Like that time we found out that Ron and Hermione only fell in love because of his jealousy over her taking Victor Krum to the Yule Ball. Or, um, that time we learned that Voldemort and Bellatrix Lestrange were doin' it this whole time. Yeah, that was a little weird.

All the new stories we've learned in 2016, from Cursed Child to Fantastic Beasts, have been J.K. Rowling-approved — which means they officially fit into the Harry Potter canon that we've all got memorized. But here's the problem: they don't all fit into the headcanons that true fans have been building over the last few years.

Almost 10 years ago, J.K. Rowling wrapped up her beloved series with the words "All was well," leaving her devoted Potterheads to imagine our own happy endings for the characters we so loved. We certainly didn't imagine Ron and Hermione keeping secrets from each other (even if it is only about eating toffee), or Harry struggling to form a healthy relationship with his son. And we definitely didn't imagine a whole new Hogwarts generation without an LGBTQIA+ student in sight.
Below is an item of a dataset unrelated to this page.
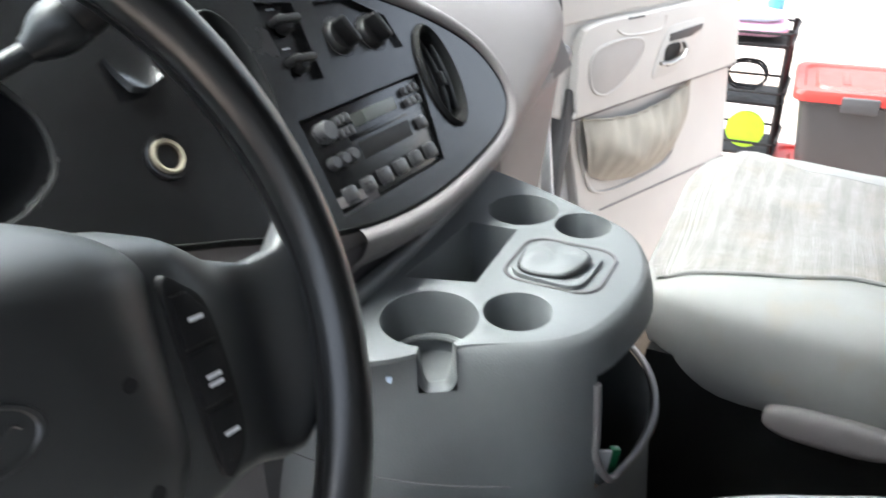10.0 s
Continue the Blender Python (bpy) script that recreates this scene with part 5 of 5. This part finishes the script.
part("trim_panel", sheet(trim, 180, 150, 0.0), LITGREY, dd, "grey moulded trim panel", 80)
for k, r in ((0.0, 0.0050), (0.013, 0.0032)):
    arch = smooth_loop([(-0.400 + 1.5 * k, 0.50, 0), (-0.385 + 1.2 * k, 0.55, 0), (-0.357 + k, 0.603 - 0.4 * k, 0), (-0.329 + 0.6 * k, 0.632 - 0.8 * k, 0), (-0.308, 0.642 - k, 0), (-0.289 - 0.6 * k, 0.634 - 0.8 * k, 0), (-0.276 - k, 0.607 - 0.4 * k, 0), (-0.271 - k, 0.549, 0), (-0.266 - k, 0.47, 0)], 60, False)
    part("pocket_ring", tube([on_trim(p.x, p.y, 0.001) for p in arch], r, 10), LITGREY, dd)
part("shell", box((0.86, 0.05, 0.94), pose(-0.70, 0.268, 0.885, 0, 0, 3), 0.01), WHITE, dd)
part("check_strap", box((0.008, 0.03, 0.028), pose(-0.198, 0.335, 1.000, 0, 0, 0), 0.003), WHITE, dd)

# ---- passenger door, open ----
pd = thing("passenger_door", (1.66, 0.27, 0.45), "open passenger door with pale trim and a gathered map pocket", "car door")
PD = Matrix(((0.922, 0, -0.387, 1.66), (-0.387, 0, -0.922, 0.27), (0, 1, 0, 0), (0, 0, 0, 1)))
# local: x along the door from the hinge, y up, z towards the cabin
skin = [(0.02, 0.45), (0.87, 0.45), (0.862, 0.70), (0.818, 1.0), (0.786, 1.22), (0.700, 1.236), (0.685, 1.372), (0.05, 1.375), (0.05, 1.05), (0.10, 1.02), (0.16, 0.78)]
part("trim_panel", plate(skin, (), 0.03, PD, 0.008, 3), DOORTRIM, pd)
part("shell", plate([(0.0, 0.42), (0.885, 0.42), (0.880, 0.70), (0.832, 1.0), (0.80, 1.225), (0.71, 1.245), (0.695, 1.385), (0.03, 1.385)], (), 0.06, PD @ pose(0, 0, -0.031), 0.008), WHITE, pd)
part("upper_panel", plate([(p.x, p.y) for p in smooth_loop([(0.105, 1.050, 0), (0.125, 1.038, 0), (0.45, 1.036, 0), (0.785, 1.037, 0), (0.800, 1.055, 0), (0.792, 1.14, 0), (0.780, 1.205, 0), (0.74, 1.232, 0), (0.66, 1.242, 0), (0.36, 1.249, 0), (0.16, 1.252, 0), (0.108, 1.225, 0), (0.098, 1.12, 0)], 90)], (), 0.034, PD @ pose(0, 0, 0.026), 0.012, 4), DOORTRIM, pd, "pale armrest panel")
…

Here's the problem: while we all obviously bow to the altar of Queen J.K. Rowling, who created the best magical universe of all time, her insistence on contradicting fan theories is rather stifling our own magical experience. And some of the new information she's retroactively added to the canon is downright problematic.

Famously, Rowling declared that she had always intended Albus Dumbledore to be gay — but only after the series had safely wrapped up. For LGBTQIA+ fans of the books, this was in some ways a hugely exciting revelation — but at the same time, it was a bit of a slap in the face. If Dumbledore was always supposed to be gay, then why didn't J.K. Rowling write him that way? Instead of a well-written gay icon, Dumbledore became a stereotype: the elderly gay man whose sexuality was repressed, and who ultimately died alone. Nothing for homophobic parents to get upset about — but nothing to inspire LGBTQIA+ readers either.
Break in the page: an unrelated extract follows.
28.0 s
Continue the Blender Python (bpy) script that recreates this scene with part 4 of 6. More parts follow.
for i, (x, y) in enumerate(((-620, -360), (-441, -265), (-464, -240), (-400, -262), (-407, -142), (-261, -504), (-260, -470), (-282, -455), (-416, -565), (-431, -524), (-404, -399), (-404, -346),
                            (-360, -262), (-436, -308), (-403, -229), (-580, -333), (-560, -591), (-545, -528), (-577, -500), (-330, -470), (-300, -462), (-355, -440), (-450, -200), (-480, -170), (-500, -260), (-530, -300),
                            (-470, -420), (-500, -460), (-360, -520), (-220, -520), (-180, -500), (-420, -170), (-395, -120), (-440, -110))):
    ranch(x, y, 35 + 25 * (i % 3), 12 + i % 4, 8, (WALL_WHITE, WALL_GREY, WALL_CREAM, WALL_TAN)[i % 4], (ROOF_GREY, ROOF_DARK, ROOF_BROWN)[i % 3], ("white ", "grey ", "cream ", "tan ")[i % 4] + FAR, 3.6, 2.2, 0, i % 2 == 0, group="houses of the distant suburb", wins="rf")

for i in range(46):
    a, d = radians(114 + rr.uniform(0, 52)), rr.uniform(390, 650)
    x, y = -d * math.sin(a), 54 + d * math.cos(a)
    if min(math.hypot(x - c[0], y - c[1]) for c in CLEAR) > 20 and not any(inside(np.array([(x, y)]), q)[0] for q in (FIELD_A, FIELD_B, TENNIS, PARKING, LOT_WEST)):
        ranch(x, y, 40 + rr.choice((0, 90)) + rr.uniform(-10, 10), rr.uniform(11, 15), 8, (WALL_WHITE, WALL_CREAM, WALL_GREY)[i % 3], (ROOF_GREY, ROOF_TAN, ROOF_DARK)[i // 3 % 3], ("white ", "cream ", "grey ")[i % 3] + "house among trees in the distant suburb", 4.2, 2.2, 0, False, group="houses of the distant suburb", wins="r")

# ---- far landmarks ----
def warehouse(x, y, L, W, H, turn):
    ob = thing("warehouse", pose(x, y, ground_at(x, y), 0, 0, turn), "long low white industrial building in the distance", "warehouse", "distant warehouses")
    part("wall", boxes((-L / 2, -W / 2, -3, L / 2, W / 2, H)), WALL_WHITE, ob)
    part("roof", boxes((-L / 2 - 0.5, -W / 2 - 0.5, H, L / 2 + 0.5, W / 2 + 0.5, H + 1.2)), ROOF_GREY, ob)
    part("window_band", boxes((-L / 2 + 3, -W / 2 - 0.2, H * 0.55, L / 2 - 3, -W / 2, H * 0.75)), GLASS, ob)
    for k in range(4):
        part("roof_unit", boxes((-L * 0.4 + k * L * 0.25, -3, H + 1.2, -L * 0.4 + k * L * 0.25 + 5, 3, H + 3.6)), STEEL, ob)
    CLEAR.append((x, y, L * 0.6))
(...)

And then there was the time J.K. stuck up for the casting of a Black Hermione (great!) by claiming that Hermione had never been white in the first place (less great). Yes, there has always been a racial dimension to the struggle between Purebloods and Mudbloods — but if Hermione was really supposed to be Black, the descriptions of her become worryingly racist. Initially, Hermione is described as having frizzy hair and cartoonishly large front teeth — characteristics which Jerry Stratton from Mimsy Were The Borogroves says read like "stereotypical descriptions straight out of early comic strips." It gets worse: in order to become beautiful in Goblet of Fire, Hermione uses magic to shrink her teeth and straighten her hair. In other words, as Stratton explains, "if Rowling always meant Hermione to include the possibility of blackness, then the book also makes clear that jettisoning her blackness made Hermione beautiful." Eesh.
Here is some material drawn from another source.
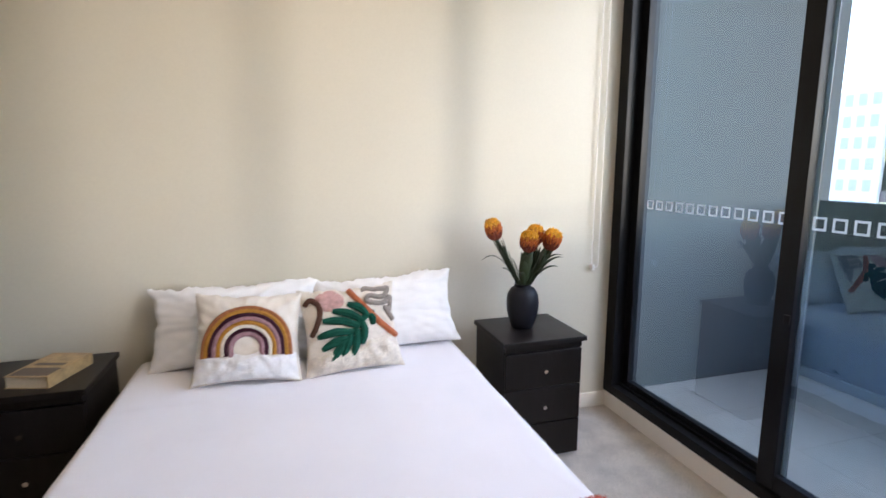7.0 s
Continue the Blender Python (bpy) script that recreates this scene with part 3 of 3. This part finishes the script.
# brushed wool nap along the two long edges
fv, ff = [], []
for i in range(3600):
    u, v = rnd.choice((0.003, 0.997)), rnd.random()
    p = throw_point(u, v)
    out_ = -1 if u < 0.5 else 1
    d = Vector((out_, rnd.gauss(0, 0.6), rnd.gauss(0.1, 0.25))).normalized() * rnd.uniform(0.005, 0.014)
    e = d.cross(Vector((rnd.random() - 0.5, rnd.random() - 0.5, 1))).normalized() * 0.0008
    k = len(fv)
    fv += [p - e - throw.location, p + e - throw.location, p + d * 0.6 + e * 0.8 - throw.location, p + d + Vector((0, 0, -0.002)) - throw.location]
    ff += [(k, k + 1, k + 2), (k, k + 2, k + 3)]
fm = bpy.data.meshes.new("wool_nap")
fm.from_pydata([tuple(q) for q in fv], [], ff)
fm.materials.append(M_THROW)
nap = new("wool_nap", fm)
nap.parent = throw
tagged(nap, "fuzzy coral wool fibres", kind="stuff")

# ---- pillows and cushions ----


class Pad:
    """A stuffed pad: half width and height, thickness, standing frame."""

    def __init__(self, centre, w, h, t, lean, turn, roll=0.0, seed=1.0, wrinkle=0.006, slack=0.0):
        self.slack = slack
        self.w, self.h, self.t, self.seed, self.wr = w, h, t, seed, wrinkle
        # local x: across, y: up, z: out of the face; the face looks along +x of the room
        self.m = Matrix.Translation(centre) @ Matrix.Rotation(radians(turn), 4, 'Z') @ Matrix.Rotation(radians(-lean), 4, 'Y') @ Matrix(((0, 0, 1, 0), (1, 0, 0, 0), (0, 1, 0, 0), (0, 0, 0, 1))) @ Matrix.Rotation(radians(roll), 4, 'Z')

    def at(self, u, v, side=1, lift=0.0):
        a, b = abs(u), abs(v)
        ex = 1 - 0.10 * (1 - b ** 2) * a ** 3
        ey = 1 - 0.10 * (1 - a ** 2) * b ** 3
        body = max(0.0, (1 - a ** 2.6)) ** 0.6 * max(0.0, (1 - b ** 2.6)) ** 0.6
        s = self.seed
        n = noise.noise(Vector((u * 2.2 + s, v * 2.2, side * 3 + s))) + 0.5 * noise.noise(Vector((u * 6 + s, v * 6, side + s)))
        rad = noise.noise(Vector((math.atan2(v, u) * 6.0, s, side * 2.0))) * max(a, b) ** 2
        z = side * (self.t * body + lift) + side * self.wr * (n + 1.3 * rad) * min(1, 4 * body)
        sl = self.slack * b ** 3 * (noise.noise(Vector((u * 2.5, s, 1.0))) + 0.6 * noise.noise(Vector((u * 7, s, 4.0))) + 0.6 * noise.noise(Vector((u * 15, s, 6.0))) + 0.35 * noise.noise(Vector((u * 34, s, 2.0))))
        sk = 0.3 * self.slack * a ** 3 * noise.noise(Vector((v * 4, s, 9.0)))
        return self.m @ Vector((u * ex * self.w * (1 + sk), v * ey * self.h + (sl * self.h if v > 0 else 0), z))

    def mesh(self, n=52):
        bm = bmesh.new()
        for side in (1, -1):
            grid_mesh(bm, lambda i, j, sd=side: self.at(2 * i - 1, 2 * j - 1, sd), n, n)
        bmesh.ops.remove_doubles(bm, verts=bm.verts[:], dist=0.0012)
        return bm

    def cord(self, uv, r, lift=0.002, n=7):
        return tube(bmesh.new(), [self.at(u, v, 1, lift) for u, v in uv], r, n=n)


pad = Pad((0.125, 1.075, 0.690), 0.345, 0.178, 0.092, 22, 0, seed=1.3, wrinkle=0.013, slack=0.10)
single("pillow", pad.mesh(), M_PILLOW, "plump white pillow leaning on the wall", "pillow", group="bed pillows", smooth=True)
pad = Pad((0.120, 1.725, 0.692), 0.335, 0.178, 0.092, 22, 0, roll=2.5, seed=5.1, wrinkle=0.013, slack=0.10)
single("pillow", pad.mesh(), M_PILLOW, "plump white pillow leaning on the wall", "pillow", group="bed pillows", smooth=True)

c1 = Pad((0.335, 1.135, 0.692), 0.205, 0.180, 0.068, 25, -4, roll=-1.0, seed=2.2, wrinkle=0.010, slack=0.05)
cu = thing("rainbow_cushion", (0.36, 1.13, BT + 0.01), "cream cushion with a tufted rainbow, leaning on a pillow", "cushion")
part("cover", c1.mesh(), M_CREAM, cu, smooth=True)
ARCS = [(0.80, M_RUST), (0.725, M_MUSTARD), (0.65, M_PLUM), (0.575, M_MAUVE), (0.49, M_MUSTARD), (0.42, M_SHAG), (0.355, M_PLUM), (0.275, M_MAUVE)]
for r, m in ARCS:
    uv = [(-r + 0.02, -0.42 + 0.04 * k) for k in range(0, 5)]
    uv += [(0.02 - r * math.cos(a), -0.26 + r * 1.08 * math.sin(a)) for a in (math.pi * k / 22 for k in range(1, 22))]
    uv += [(r + 0.02, -0.26 - 0.04 * k) for k in range(0, 5)]
    part("rainbow_stripe", c1.cord(uv, 0.0096 if r > 0.3 else 0.0105), m, cu, smooth=True)
rnd = random.Random(8)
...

Of course, having a Black character or an LGBTQIA+ character or any other under-represented character in the Harry Potter universe would have been wonderful. But Black readers and LGBTQIA+ readers deserved to see themselves reflected back in the pages — not just added on as an afterthought. Dumbledore should have had a positive, three-dimensional love story, rather than just a subtle hint of a tortured and ultimately doomed love affair with Grindelwald. And it would have been great to see a Black Hermione who embraced those physical attributes that are often condemned by the beauty industry.

J.K. Rowling has since claimed that she imagined students of almost every belief system at Hogwarts — but these characters were never central to the Harry Potter story, and their culture was never acknowledged at Hogwarts. If Hogwarts celebrates Christmas, why not Hanukkah?

The truth is: Harry Potter was set in a straight, white world. J.K. Rowling has since proved herself to be a big promoter of diversity and tolerance, but by retroactively adding diversity to the Harry Potter canon, she's undermining her own message. Instead of reassuring us that people of color were present at Hogwarts behind the scenes, I'd like to see Rowling acknowledge that Hogwarts in the '90s was pretty whitewashed — and that she can do better.